Joe Dabrowski, the PLSA’s deputy director of policy said: “The PLSA supports the recommendations of the Work and Pensions Select Committee to manage the potential risks arising from pension schemes’ use of liability driven investment strategies, which were exposed by the unprecedented volatility episode that followed the mini-Budget last autumn.

However, the Association of Consulting Actuaries (ACA) says the select committee’s findings of “significant weakness in the ability of pension schemes to manage risk” seems completely at odds with the rude health that most UK private scheme find themselves in – with funding levels at unprecedented highs and more schemes than ever now able to afford to secure their members’ benefits in full with an insurance company.

ACA spokesman and Treasurer, Stewart Hastie added, “LDI with appropriate levels of leverage has been, and continues to be, an important and successful risk management tool for UK pensions.  In line with their fiduciary duties, LDI helped trustees and their advisers to improve funding levels and member benefit security in the face of decades of low gilt yields and the Bank’s 12-year QE programme.

“There were a small minority of schemes that didn’t fare so well last autumn although many will have started from a better position because of the use of LDI in the years before this.  Nevertheless, lessons around managing liquidity risk have and will continue to be learned with the industry moving quickly to adopt higher liquidity buffers and improve governance processes.”
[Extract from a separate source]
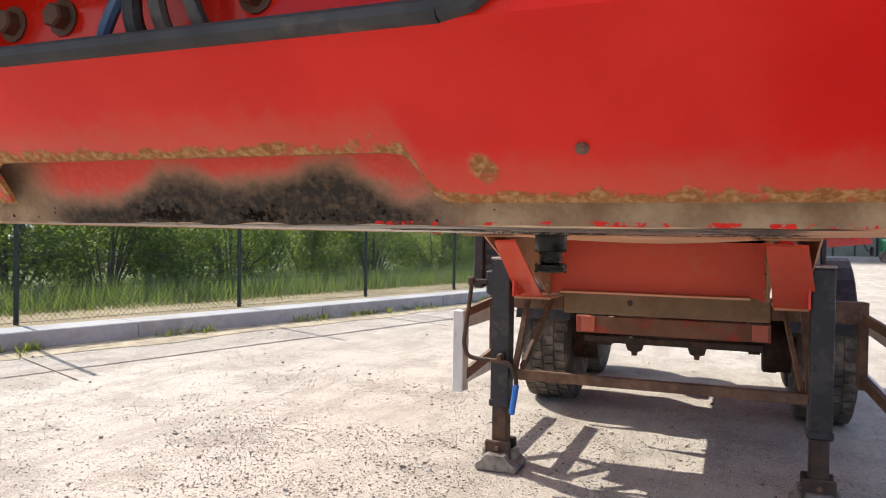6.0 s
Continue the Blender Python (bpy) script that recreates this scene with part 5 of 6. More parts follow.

Harus Rai, chair of the Association of Professional Pensions Trustees, cautioned: “The APPT supports the idea of formally increasing the standards of trusteeship for DB pension schemes, but we have to stress that what may appear to be simple steps, like ‘more consolidation’ require very careful thought and policy actions to accommodate the diverse range of UK schemes.  A rushed response to this and other areas of the report could easily create new but different financial risks to members’ benefits.”